> [WHAT THIS TASK INVOLVES]: Give the data below again exactly as written, without its pictures.

> [SUPPLIED DATA]:
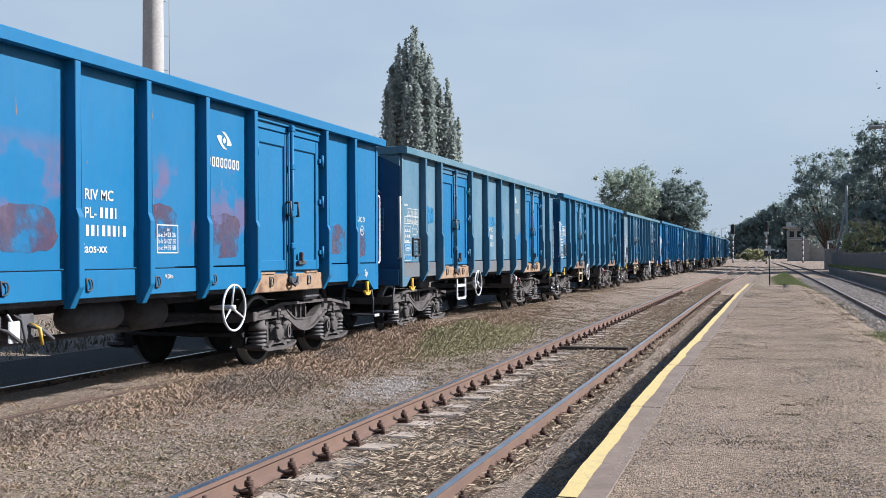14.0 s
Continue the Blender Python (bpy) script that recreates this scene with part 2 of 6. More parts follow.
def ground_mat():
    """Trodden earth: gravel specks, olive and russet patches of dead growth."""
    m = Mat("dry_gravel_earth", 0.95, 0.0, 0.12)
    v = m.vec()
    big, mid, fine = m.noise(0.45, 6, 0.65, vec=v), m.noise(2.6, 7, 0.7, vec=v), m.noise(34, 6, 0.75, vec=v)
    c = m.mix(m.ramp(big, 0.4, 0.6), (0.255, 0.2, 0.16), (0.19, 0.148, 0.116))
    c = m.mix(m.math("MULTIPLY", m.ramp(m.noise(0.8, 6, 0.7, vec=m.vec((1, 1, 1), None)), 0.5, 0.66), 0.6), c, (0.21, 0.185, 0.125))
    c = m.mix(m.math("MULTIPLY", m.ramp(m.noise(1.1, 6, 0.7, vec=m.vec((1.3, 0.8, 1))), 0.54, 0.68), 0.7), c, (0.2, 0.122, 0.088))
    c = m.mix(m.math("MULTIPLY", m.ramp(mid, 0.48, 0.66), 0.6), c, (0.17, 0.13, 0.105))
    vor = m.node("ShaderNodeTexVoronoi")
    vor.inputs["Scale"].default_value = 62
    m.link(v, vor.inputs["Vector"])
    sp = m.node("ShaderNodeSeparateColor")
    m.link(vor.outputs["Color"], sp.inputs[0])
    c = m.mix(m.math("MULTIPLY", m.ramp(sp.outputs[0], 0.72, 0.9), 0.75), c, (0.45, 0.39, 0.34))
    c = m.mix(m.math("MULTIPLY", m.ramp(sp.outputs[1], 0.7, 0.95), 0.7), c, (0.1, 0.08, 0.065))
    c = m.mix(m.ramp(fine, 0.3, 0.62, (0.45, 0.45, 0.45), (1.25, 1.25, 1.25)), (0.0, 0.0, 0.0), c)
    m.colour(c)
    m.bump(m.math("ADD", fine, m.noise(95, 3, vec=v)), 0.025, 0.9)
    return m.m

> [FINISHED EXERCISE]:
14.0 s
Continue the Blender Python (bpy) script that recreates this scene with part 2 of 6. More parts follow.
def ground_mat():
    """Trodden earth: gravel specks, olive and russet patches of dead growth."""
    m = Mat("dry_gravel_earth", 0.95, 0.0, 0.12)
    v = m.vec()
    big, mid, fine = m.noise(0.45, 6, 0.65, vec=v), m.noise(2.6, 7, 0.7, vec=v), m.noise(34, 6, 0.75, vec=v)
    c = m.mix(m.ramp(big, 0.4, 0.6), (0.255, 0.2, 0.16), (0.19, 0.148, 0.116))
    c = m.mix(m.math("MULTIPLY", m.ramp(m.noise(0.8, 6, 0.7, vec=m.vec((1, 1, 1), None)), 0.5, 0.66), 0.6), c, (0.21, 0.185, 0.125))
    c = m.mix(m.math("MULTIPLY", m.ramp(m.noise(1.1, 6, 0.7, vec=m.vec((1.3, 0.8, 1))), 0.54, 0.68), 0.7), c, (0.2, 0.122, 0.088))
    c = m.mix(m.math("MULTIPLY", m.ramp(mid, 0.48, 0.66), 0.6), c, (0.17, 0.13, 0.105))
    vor = m.node("ShaderNodeTexVoronoi")
    vor.inputs["Scale"].default_value = 62
    m.link(v, vor.inputs["Vector"])
    sp = m.node("ShaderNodeSeparateColor")
    m.link(vor.outputs["Color"], sp.inputs[0])
    c = m.mix(m.math("MULTIPLY", m.ramp(sp.outputs[0], 0.72, 0.9), 0.75), c, (0.45, 0.39, 0.34))
    c = m.mix(m.math("MULTIPLY", m.ramp(sp.outputs[1], 0.7, 0.95), 0.7), c, (0.1, 0.08, 0.065))
    c = m.mix(m.ramp(fine, 0.3, 0.62, (0.45, 0.45, 0.45), (1.25, 1.25, 1.25)), (0.0, 0.0, 0.0), c)
    m.colour(c)
    m.bump(m.math("ADD", fine, m.noise(95, 3, vec=v)), 0.025, 0.9)
    return m.m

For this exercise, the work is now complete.